Das Netz zieht sich langsam zusammen, sehr langsam. Aber irgendwann hängt die junge Reporterin Norah (Deleila Piasko) darin wie ein zappelnder Käfer. Kaum ist sie in Wien angekommen, wird sie von einer Bettlerin mit einem Fluch belegt – an einem bestimmten Tag im August werde sie vor dem Prater einen Mann töten. Mit drastischen Effekten aus dem Arsenal des Gruselfilms geht es weiter.

Warum der Sechsteiler „Der Schatten“ (ab 25. Juni jeweils sonntags um 20.15 Uhr in Doppelfolgen in ZDFneo) trotz einiger Längen in seinen Bann zieht, liegt an der vielschichtigen Drehbuchvorlage eines Buchs der Krimi-Autorin Melanie Raabe. Es gibt durchaus realistische Anteile in diesem Höllenritt: das Exklusiv-Interview, das die Reporterin mit einem Künstler (Andreas Pietschmann) führen soll, der berüchtigt ist für grenzwertige Aktionen; das schwule Freundespaar, bei dem die Karrieristin Wärme sucht; die Nachbarin, die ihr zur Seite steht, auch als es in der Redaktion zu Konkurrenzkämpfen mit einem Kollegen kommt. 

Nur die mysteriöse rothaarige Frau, die ihren Weg kreuzt und ihrer tragisch verstorbenen Freundin Valerie so verblüffend ähnlich sieht, macht stutzig. Die Suche nach Valeries vermeintlichem Mörder wird für Norah zur fixen Idee. Hat ein gewisser Arthur Gremm sie einst von der Brüstung eines Staudamms gestoßen? Und ist er der Mann, den sie laut Prophezeiung töten wird? Fortan wird eine Uhr eingeblendet, die unbarmherzig auf den Tag X zuläuft.

Von der Mitte der Serie an verfolgt die Kamera Norahs Weg in die Psychose. Was ist noch wahr, was Einbildung oder Manipulation? Warum treibt die Bettlerin tot im Fluss, warum verschwinden Dinge aus Norahs Wohnung? Im unter der Hitze brütenden Wien hetzt die Protagonistin von Ort zu Ort, das T-Shirt schweißgetränkt, die Augen dunkel umschattet, die Prophezeiung wie ein Gewicht auf den Schultern. Von allen fühlt sie sich verfolgt, von den Freunden verlassen. 

Nur der Zuschauer beginnt zu ahnen, dass irgendjemand mit Norah ein übles Spiel treibt, das mit einem Kunstprojekt zu tun haben könnte. Weil die Serie auf ZDFneo läuft, der jüngeren Version des ZDF, wird viel mit Laptops und aufploppenden SMS gearbeitet. 
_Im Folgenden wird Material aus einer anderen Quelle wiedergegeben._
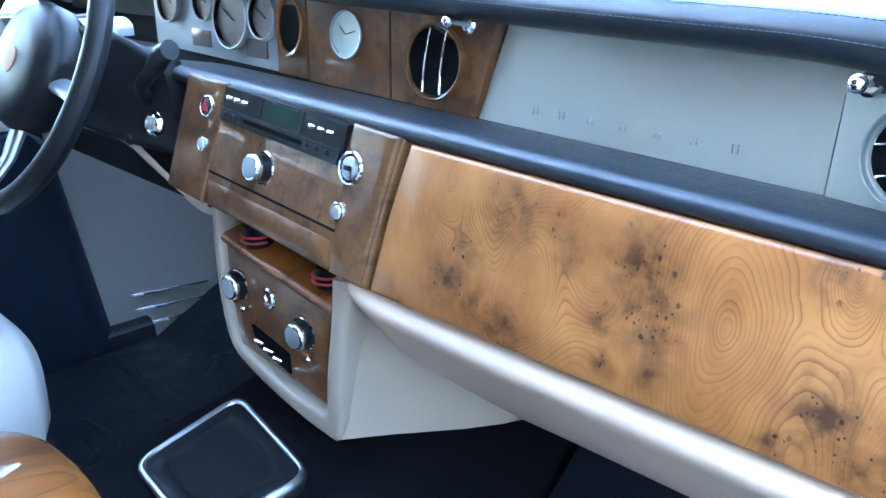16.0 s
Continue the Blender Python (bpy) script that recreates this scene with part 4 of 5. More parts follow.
ring_rows = [[tm @ Vector((x, y, h)) for x, y in quad_round(k, r)] for k, r, h in ((0.98, 0.03, -0.02), (1.04, 0.034, -0.004), (1.035, 0.034, 0.0015), (1.0, 0.032, 0.0040), (0.95, 0.028, 0.0040), (0.925, 0.024, 0.0015), (0.917, 0.022, -0.02), (0.98, 0.03, -0.02))]
part("rim", grid(ring_rows, close_u=True), STEEL, tray, "bright metal rim", 60)
part("liner", rings([(quad_round(0.925, 0.022), -0.006), (quad_round(0.92, 0.022), 0.0015), (quad_round(0.90, 0.022), 0.0025), (quad_round(0.72, 0.026), 0.0030), (quad_round(0.69, 0.026), 0.0015), (quad_round(0.66, 0.024), -0.0016), (quad_round(0.63, 0.022), -0.0023), (quad_round(0.60, 0.022), -0.0025), (quad_round(0.3, 0.012), -0.0025)], tm), LINER, tray, "black rubber liner", 60)


# ---- plastic film over the floor ----
def film_material():
    m = Nodes("clear_film_over_carpet")
    v = m.coords((1, 2.3, 1))
    ridges = []
    for scale, dist, power in ((4.0, 0.5, 18.0), (9.5, 0.6, 18.0)):
        w = m.noise(v, scale, 3.0, 0.5, dist)
        cr = m.math("ABSOLUTE", m.math("SUBTRACT", w, 0.5))
        ridges.append(m.math("POWER", m.math("SUBTRACT", 1.0, m.math("MULTIPLY", cr, 2.0)), power))
    m.set(Base_Color=(0.006, 0.008, 0.012), Roughness=0.5, Specular_IOR_Level=0.05, Coat_Weight=0.42, Coat_Roughness=0.07)
    h = m.math("ADD", m.math("MULTIPLY", ridges[0], 0.8), m.math("MULTIPLY", ridges[1], 0.35))
    h = m.math("MULTIPLY", h, m.ramp(m.noise(v, 3.2, 2.0), [(0.44, (0.22,) * 3), (0.66, (1, 1, 1))]))
    m.bump(h, 0.5, 0.006)
    nb = m.n("ShaderNodeBump", Height=h, Strength=0.85, Distance=0.008)
    m.t.links.new(nb.outputs[0], m.b.inputs["Coat Normal"])
    return m.mat


FILM = film_material()


def film(name, x0, x1, y0, y1, zf, label, nx=60, ny=60):
    rows = []
    for j in range(ny + 1):
        r = []
        for i in range(nx + 1):
            x, y = x0 + (x1 - x0) * i / nx, y0 + (y1 - y0) * j / ny
            h = 0.007 * abs(noise.noise(Vector((x * 9, y * 9, 1.3)))) + 0.0018 * abs(noise.noise(Vector((x * 28 + 4, y * 21, 2.7)))) + 0.0003 * noise.noise(Vector((x * 60, y * 44, 5.1)))
            r.append((x, y, zf(x, y) + h))
        rows.append(r)
    th = thing(name, label, "floor cover")
    part("film", slab(rows, (0, 0, -0.002)), FILM, th, "crinkled clear film")
    part("carpet", slab([[(x, y, zf(x, y) - 0.006) for x in (x0 + 0.004, x1 - 0.004)] for y in (y0 + 0.004, 0.22, 0.25, y1 - 0.004)], (0, 0, -0.004)), CARPET, th, "black carpet")
    return th


def footwell(x, y):
    return 0.352 + max(0.0, y - 0.22) * 0.75


film("floor_cover", 0.23, 0.82, -0.9, 0.50, footwell, "black carpet under crinkled clear plastic film")
film("floor_cover", -0.80, -0.27, -0.35, 0.50, lambda x, y: 0.360 + max(0.0, y - 0.25) * 0.5, "black carpet under crinkled clear plastic film")


# driver's knee bolster, seen below the stack
rows = []
for x, z in ((-0.17, 0.848), (-0.20, 0.838), (-0.24, 0.846), (-0.29, 0.862), (-0.34, 0.878), (-0.42, 0.90), (-0.60, 0.90)):
    rows.append([(x, 0.05 + y, z + h) for y, h in ((0.05, 0.03), (0.012, 0.024), (0.0, 0.014), (0.002, 0.002), (0.02, -0.012), (0.10, -0.04), (0.25, -0.07))])
part("driver_bolster", slab(smooth_rows(rows, 3, 3), (0, 0.02, 0.015)), BEIGE, dash, "beige leather driver's bolster", 60)


# ---- passenger's door ----
DOOR_M = pose(1.322, -0.141, 0, 0, 0, -27.5)
door = thing("passenger_door", "open car door with cream leather, burl wood and black armrest", "car door", "front doors", DOOR_M)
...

Die Regie setzt auf weitgehend unbekannte Schauspieler, unter denen sich Hauptdarstellerin Piasko in fast jeder Szene profilieren kann. Nur die Schlussszene, in der sie mit hochgereckten Armen jubelnd im Cabrio steht, hat man schon öfter gesehen, zumeist in Schnulzen. Aber diesen Eindruck will diese an die Sehgewohnheiten der Streamingdienste angelehnte Serie ansonsten unbedingt ver­meiden.